• _Set exercise_
Reproduce, exactly and in full, only the lines below from the one containing "scene.render.fps = FPS" through the one containing "scene.view_settings.use_white_balance |= len(values)".

• _Collected material_
▬▬▬

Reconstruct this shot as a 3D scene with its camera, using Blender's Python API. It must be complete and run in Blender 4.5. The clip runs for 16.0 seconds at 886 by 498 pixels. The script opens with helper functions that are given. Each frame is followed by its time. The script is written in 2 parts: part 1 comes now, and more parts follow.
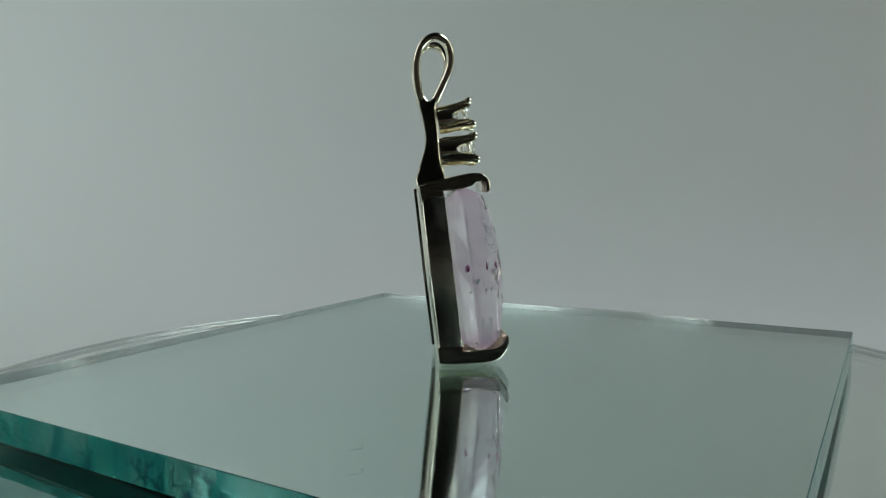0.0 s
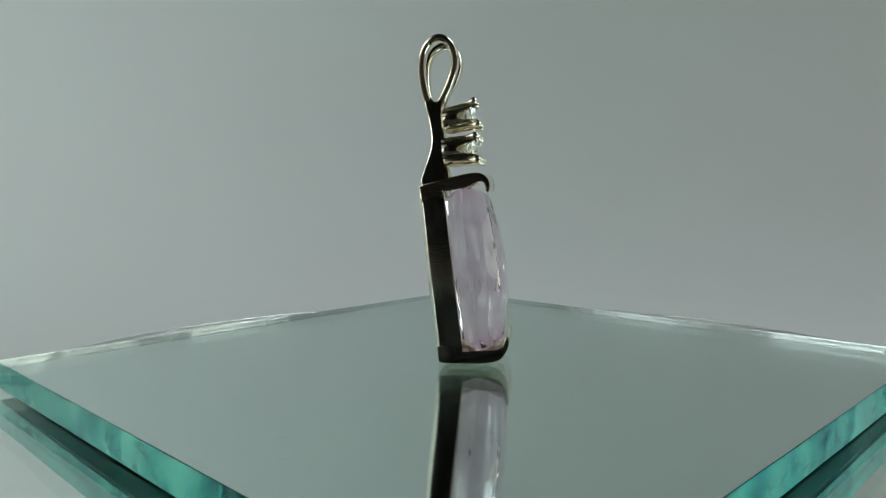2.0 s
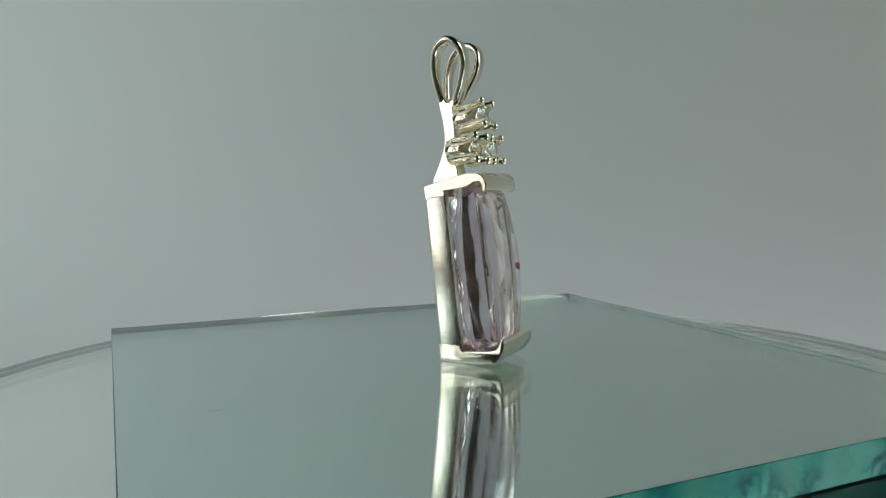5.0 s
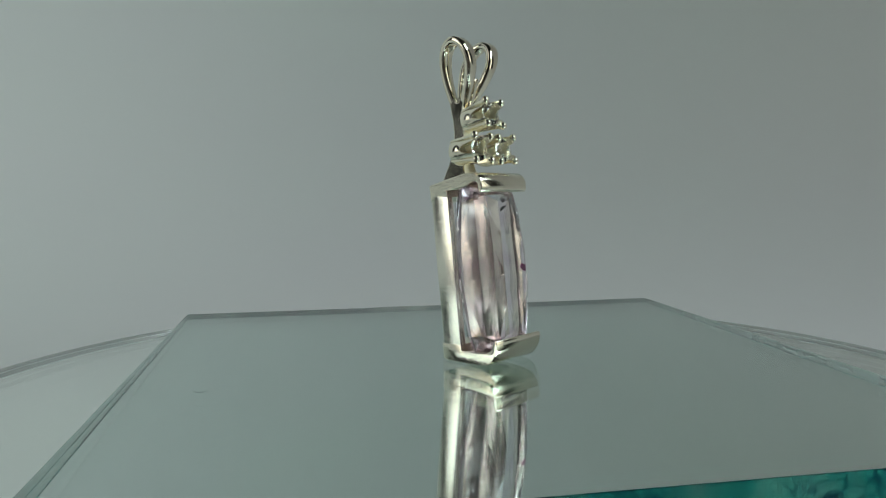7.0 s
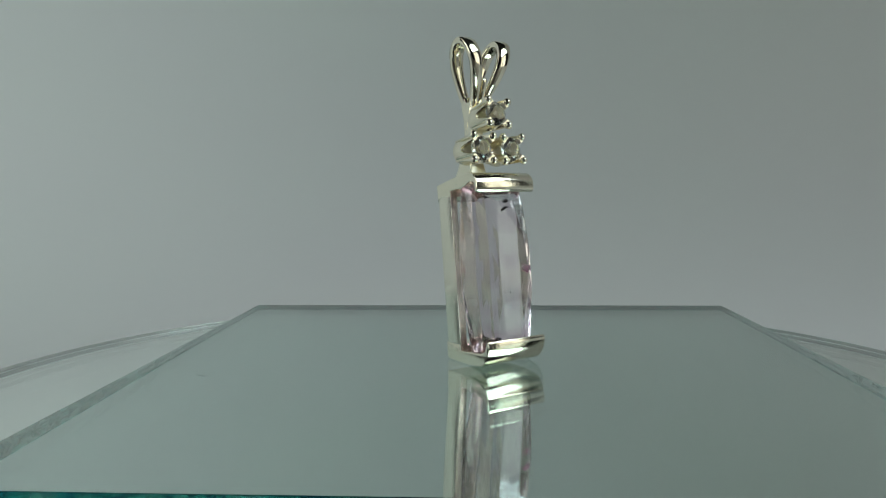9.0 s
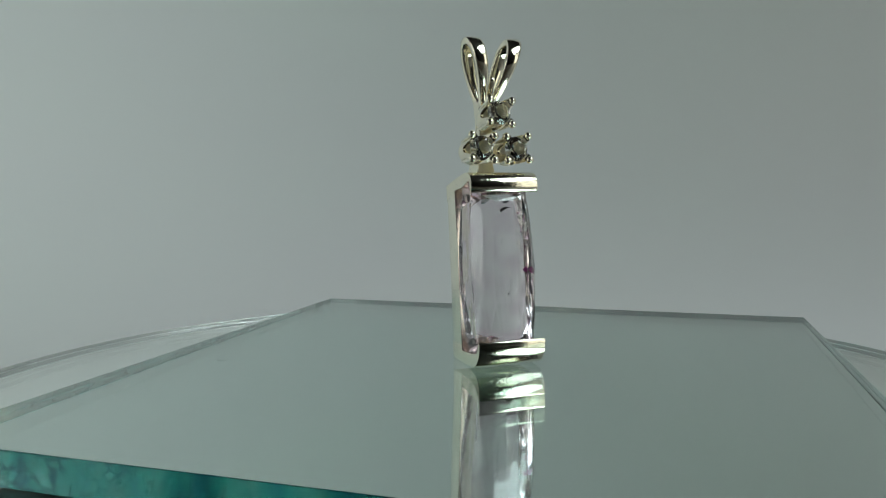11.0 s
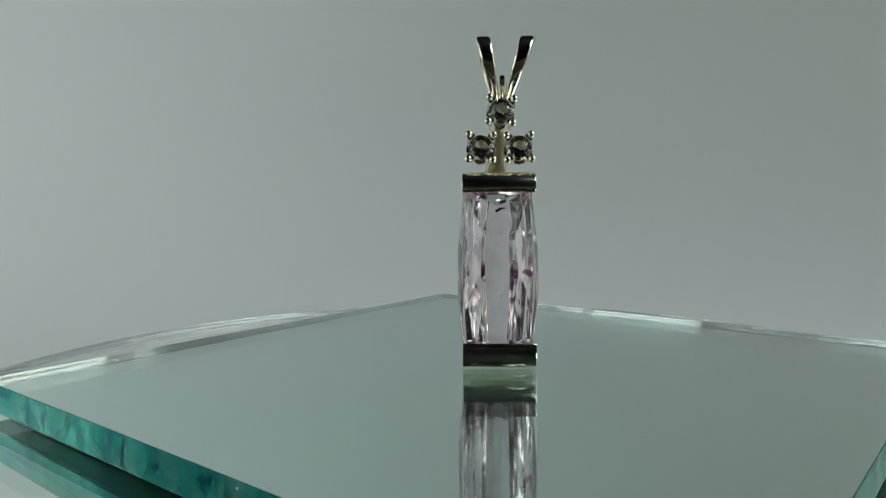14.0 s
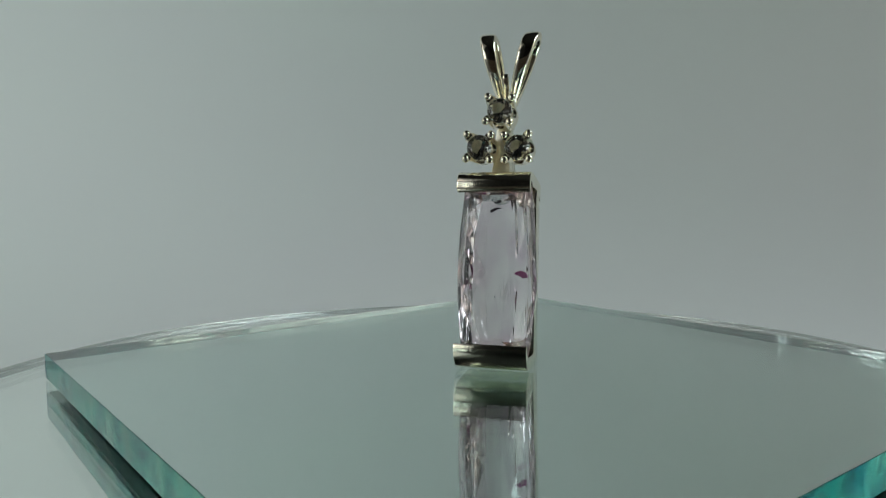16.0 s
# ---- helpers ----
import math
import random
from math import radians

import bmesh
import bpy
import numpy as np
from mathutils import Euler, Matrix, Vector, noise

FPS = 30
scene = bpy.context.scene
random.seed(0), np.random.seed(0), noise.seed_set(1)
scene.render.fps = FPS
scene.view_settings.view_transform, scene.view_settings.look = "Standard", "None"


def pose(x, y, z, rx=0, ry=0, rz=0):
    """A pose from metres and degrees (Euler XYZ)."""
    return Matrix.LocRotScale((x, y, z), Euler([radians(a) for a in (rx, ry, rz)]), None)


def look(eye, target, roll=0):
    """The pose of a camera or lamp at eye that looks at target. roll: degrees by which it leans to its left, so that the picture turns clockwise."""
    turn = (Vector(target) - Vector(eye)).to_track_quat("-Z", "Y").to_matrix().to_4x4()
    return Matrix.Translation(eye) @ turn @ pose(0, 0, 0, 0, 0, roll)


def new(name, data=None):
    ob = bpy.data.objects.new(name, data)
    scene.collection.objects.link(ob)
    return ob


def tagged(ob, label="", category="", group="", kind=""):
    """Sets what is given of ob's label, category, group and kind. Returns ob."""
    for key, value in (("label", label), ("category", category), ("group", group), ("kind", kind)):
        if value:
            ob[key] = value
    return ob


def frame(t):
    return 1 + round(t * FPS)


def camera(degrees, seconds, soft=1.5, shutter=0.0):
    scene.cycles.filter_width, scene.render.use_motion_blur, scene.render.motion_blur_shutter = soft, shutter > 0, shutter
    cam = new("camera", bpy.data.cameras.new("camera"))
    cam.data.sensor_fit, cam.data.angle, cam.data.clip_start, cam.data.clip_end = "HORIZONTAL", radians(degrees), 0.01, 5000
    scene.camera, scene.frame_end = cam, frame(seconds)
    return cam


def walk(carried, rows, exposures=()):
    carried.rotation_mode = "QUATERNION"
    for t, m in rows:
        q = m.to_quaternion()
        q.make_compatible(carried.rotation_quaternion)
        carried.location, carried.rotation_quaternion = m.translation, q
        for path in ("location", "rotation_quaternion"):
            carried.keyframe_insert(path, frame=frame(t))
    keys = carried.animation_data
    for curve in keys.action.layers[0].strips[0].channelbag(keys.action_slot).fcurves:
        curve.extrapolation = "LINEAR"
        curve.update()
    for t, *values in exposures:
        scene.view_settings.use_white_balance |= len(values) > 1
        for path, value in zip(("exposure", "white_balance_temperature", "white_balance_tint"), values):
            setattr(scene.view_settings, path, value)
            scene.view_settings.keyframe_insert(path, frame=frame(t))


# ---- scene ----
MM = 0.001
TOP = 8.87 * MM          # top of the square mirror; the table is z = 0
DISC_TOP = 6.3 * MM
AXIS = (0.0, 0.0)        # the turntable turns about this upright line

# ---- camera ----
EYE = Vector((-2.1686 * MM, -66.8 * MM, TOP + 16.088 * MM))
DIP = radians(4.757)
VIEW = look(EYE, EYE + Vector((0, math.cos(DIP), -math.sin(DIP))), -0.405)
scene.cycles.max_bounces, scene.cycles.glossy_bounces, scene.cycles.transmission_bounces = 24, 14, 20
cam = camera(61.797, 16.0, soft=1.1)
walk(cam, [(0.0, VIEW), (16.0, VIEW)], exposures=[(0.0, -0.03), (4.0, 0.0), (7.0, -0.22), (9.0, -0.21), (11.5, -0.08), (16.0, -0.03)])

# ---- light ----
world = bpy.data.worlds.new("room_air")
scene.world = world
world.use_nodes = True
wn = world.node_tree.nodes
sky = wn.new("ShaderNodeTexSky")
sky.sky_type, sky.sun_disc = "NISHITA", False
sky.sun_elevation, sky.sun_rotation = radians(35), radians(250)
world.node_tree.links.new(sky.outputs[0], wn["Background"].inputs[0])
wn["Background"].inputs[1].default_value = 0.05


def area_lamp(name, at, aim, wide, high, watts, colour):
    data = bpy.data.lights.new(name, "AREA")
    data.shape, data.size, data.size_y, data.energy, data.color = "RECTANGLE", wide, high, watts, colour
    ob = new(name, data)
    ob.matrix_world = look(at, aim)
    return ob


# each side: low window in line with the stone, wide unseen fill added above
LOW_Z, LOW_HIGH = 0.27, 0.95
TOP_Y, TOP_Z, TOP_WIDE, TOP_HIGH = -0.52, 1.20, 1.18, 0.74
WEST_LOW, EAST_LOW = (-1.24, -0.22), (-0.82, -0.22)      # extent of the low windows along y
for name, side, (y0, y1), low_watts, high_watts, low_colour, high_colour in (
        ("west", -1, WEST_LOW, 5.4, 0.3, (0.93, 1.0, 0.97), (0.93, 1.0, 0.92)),
        ("east", 1, EAST_LOW, 2.7, 18.6, (1.0, 0.99, 0.82), (0.82, 0.97, 0.98))):
    mid = (y0 + y1) / 2
    area_lamp("daylight_low_" + name, (side * 1.20, mid, LOW_Z), (0.0, mid, LOW_Z), y1 - y0, LOW_HIGH, low_watts, low_colour)
    # fill lamp with no known source, added high up to brighten the paper
    area_lamp("fill_high_" + name, (side * 1.20, TOP_Y, TOP_Z), (0.0, TOP_Y + 0.3, 0.3), TOP_WIDE, TOP_HIGH, high_watts, high_colour)


# ---- materials ----
def material(name, colour, rough=0.5, metal=0.0, trans=0.0, ior=1.5):
    m = bpy.data.materials.new(name)
    m.use_nodes = True
    b = m.node_tree.nodes["Principled BSDF"]
    b.inputs["Base Color"].default_value = (*colour, 1)
    b.inputs["Roughness"].default_value = rough
    b.inputs["Metallic"].default_value = metal
    b.inputs["Transmission Weight"].default_value = trans
    b.inputs["IOR"].default_value = ior
    return m


def node(m, kind, **sockets):
    n = m.node_tree.nodes.new(kind)
    for key, value in sockets.items():
        n.inputs[key].default_value = value
    return n


def link(m, a, b):
    m.node_tree.links.new(a, b)


def noise_of(m, scale, detail=3.0, stretch=(1, 1, 1)):
    co = m.node_tree.nodes.new("ShaderNodeTexCoord")
    mp = m.node_tree.nodes.new("ShaderNodeMapping")
    mp.inputs["Scale"].default_value = stretch
    n = node(m, "ShaderNodeTexNoise", Scale=scale, Detail=detail)
    link(m, co.outputs["Object"], mp.inputs["Vector"])
    link(m, mp.outputs[0], n.inputs["Vector"])
    return n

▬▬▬

• _Response to the task_
scene.render.fps = FPS
scene.view_settings.view_transform, scene.view_settings.look = "Standard", "None"


def pose(x, y, z, rx=0, ry=0, rz=0):
    """A pose from metres and degrees (Euler XYZ)."""
    return Matrix.LocRotScale((x, y, z), Euler([radians(a) for a in (rx, ry, rz)]), None)


def look(eye, target, roll=0):
    """The pose of a camera or lamp at eye that looks at target. roll: degrees by which it leans to its left, so that the picture turns clockwise."""
    turn = (Vector(target) - Vector(eye)).to_track_quat("-Z", "Y").to_matrix().to_4x4()
    return Matrix.Translation(eye) @ turn @ pose(0, 0, 0, 0, 0, roll)


def new(name, data=None):
    ob = bpy.data.objects.new(name, data)
    scene.collection.objects.link(ob)
    return ob


def tagged(ob, label="", category="", group="", kind=""):
    """Sets what is given of ob's label, category, group and kind. Returns ob."""
    for key, value in (("label", label), ("category", category), ("group", group), ("kind", kind)):
        if value:
            ob[key] = value
    return ob


def frame(t):
    return 1 + round(t * FPS)


def camera(degrees, seconds, soft=1.5, shutter=0.0):
    scene.cycles.filter_width, scene.render.use_motion_blur, scene.render.motion_blur_shutter = soft, shutter > 0, shutter
    cam = new("camera", bpy.data.cameras.new("camera"))
    cam.data.sensor_fit, cam.data.angle, cam.data.clip_start, cam.data.clip_end = "HORIZONTAL", radians(degrees), 0.01, 5000
    scene.camera, scene.frame_end = cam, frame(seconds)
    return cam


def walk(carried, rows, exposures=()):
    carried.rotation_mode = "QUATERNION"
    for t, m in rows:
        q = m.to_quaternion()
        q.make_compatible(carried.rotation_quaternion)
        carried.location, carried.rotation_quaternion = m.translation, q
        for path in ("location", "rotation_quaternion"):
            carried.keyframe_insert(path, frame=frame(t))
    keys = carried.animation_data
    for curve in keys.action.layers[0].strips[0].channelbag(keys.action_slot).fcurves:
        curve.extrapolation = "LINEAR"
        curve.update()
    for t, *values in exposures:
        scene.view_settings.use_white_balance |= len(values) > 1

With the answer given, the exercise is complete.